The new ‘General Notification for Sale and Issuance of Government Securities’ was published in the Official Gazette on April 16.

As per the notification, the objective is to standardise the issuance process and detail the features of various debt instruments raised by the state. The securities will be backed by the Consolidated Fund of Goa in accordance with Article 293(1) of the Constitution of India.

The government has retained flexibility in the types of instruments it may issue. These include fixed coupon rate securities, where the interest rate remains constant throughout the tenure, and other instruments with features to be specified separately. Such securities will have a minimum maturity of one year and may be issued at par, discount or premium.

The notification widens the investor base, allowing participation from individuals, firms, companies, provident and pension funds, and other institutional investors. Non-resident investors may also participate, subject to regulations under the Foreign Exchange Management Act, 1999.
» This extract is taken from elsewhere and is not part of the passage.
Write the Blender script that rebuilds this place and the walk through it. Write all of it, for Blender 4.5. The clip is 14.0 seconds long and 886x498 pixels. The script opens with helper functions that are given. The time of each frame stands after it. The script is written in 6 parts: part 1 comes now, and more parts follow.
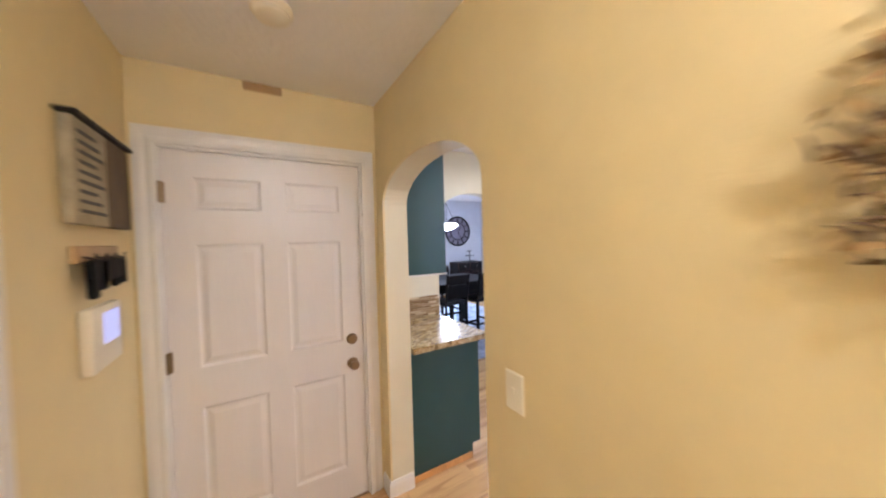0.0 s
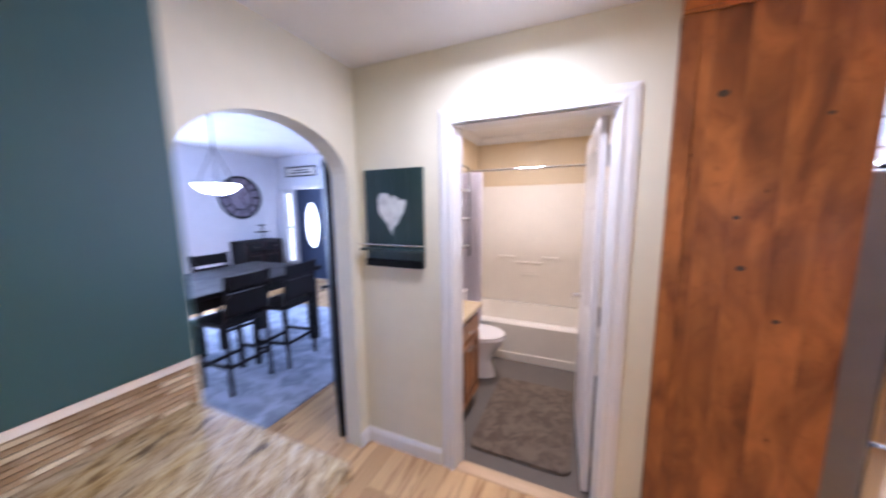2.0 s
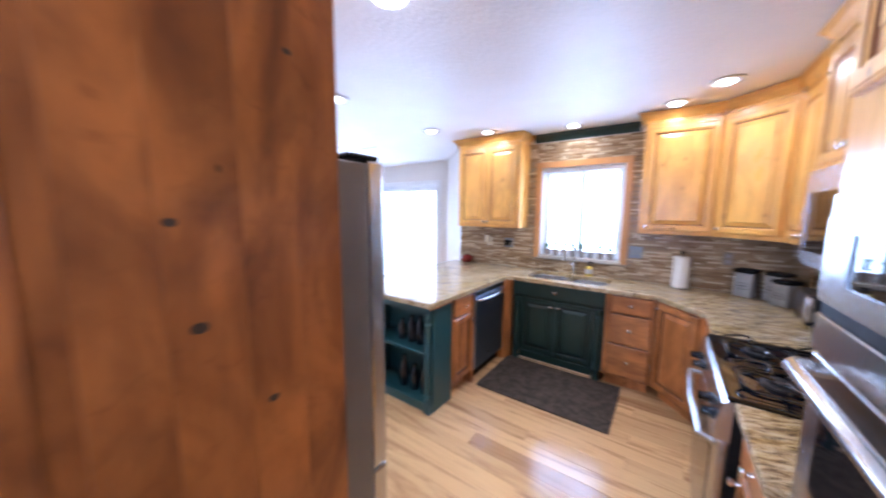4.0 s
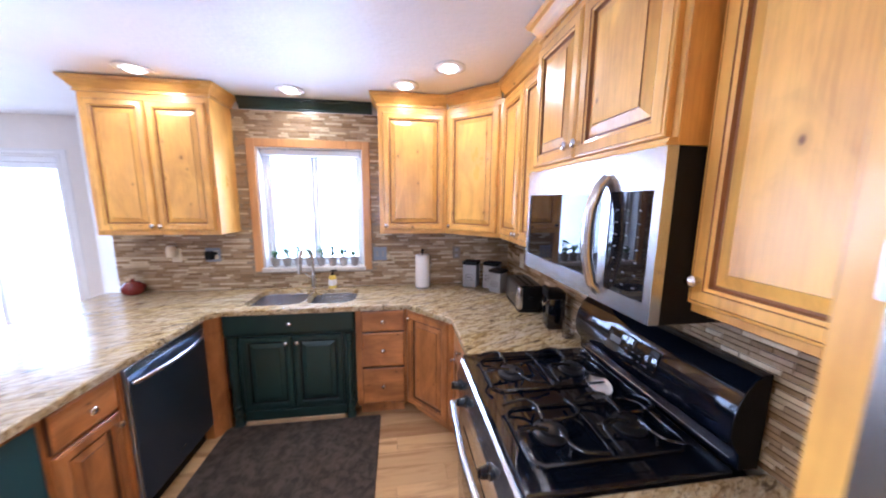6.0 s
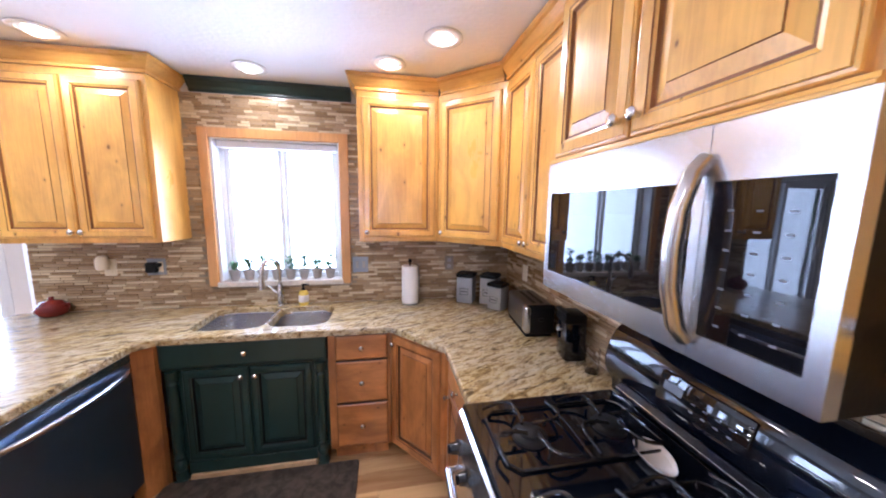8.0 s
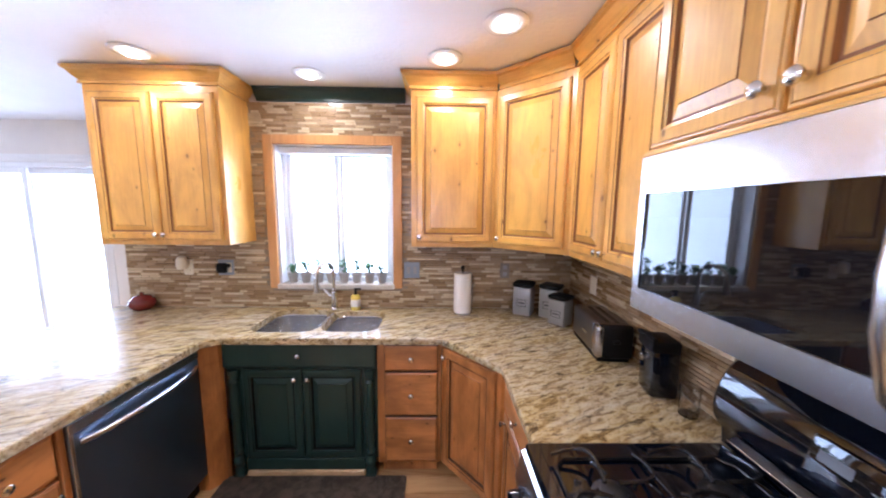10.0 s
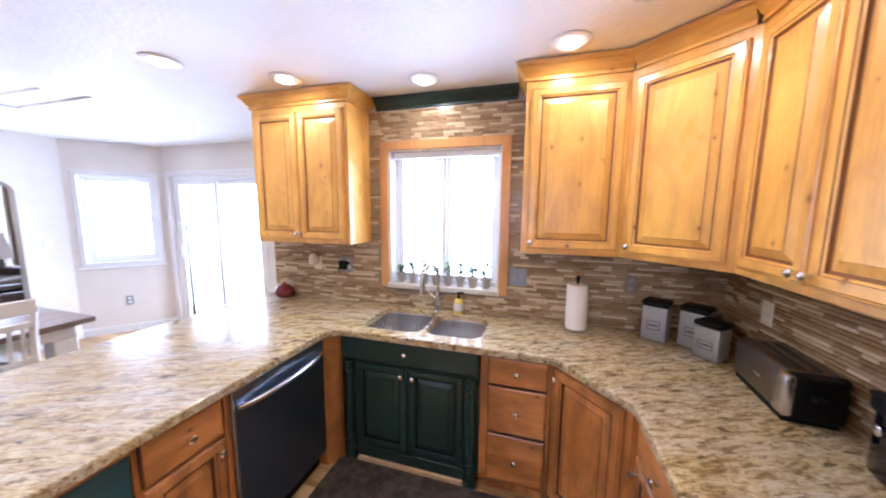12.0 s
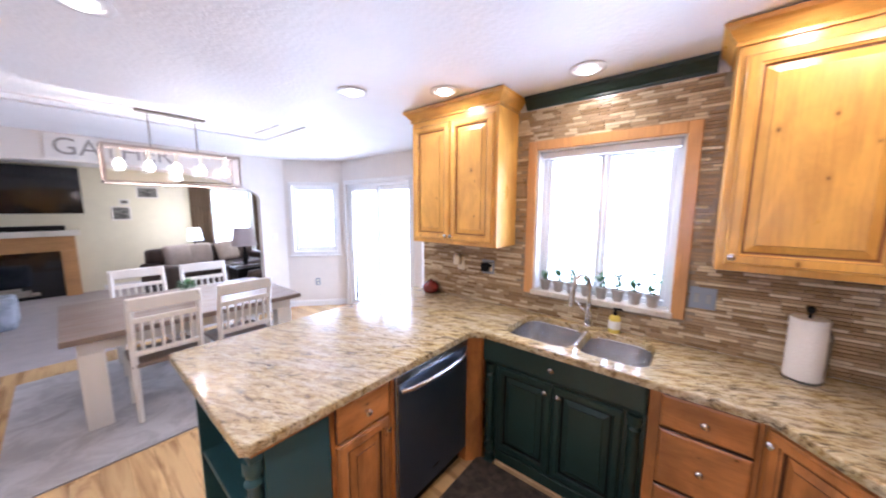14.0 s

A minimum investment of Rs 10,000 has been prescribed, with further investments in multiples of the same amount. Interest payments will be handled by the RBI’s Public Debt Offices, while repayment will be made on maturity or earlier in cases such as buybacks or exercise of embedded options.

The notification also elaborates on multiple modes of issuance, with auctions remaining the primary route. Both yield-based and price-based auctions will be conducted, with options for competitive and non-competitive bidding.

Retail investors can participate through the non-competitive bidding facility.

Additionally, the government has provided for on-tap sales, allowing securities to be available for subscription over a period, and for switching or conversion of existing securities into new instruments as part of debt management operations.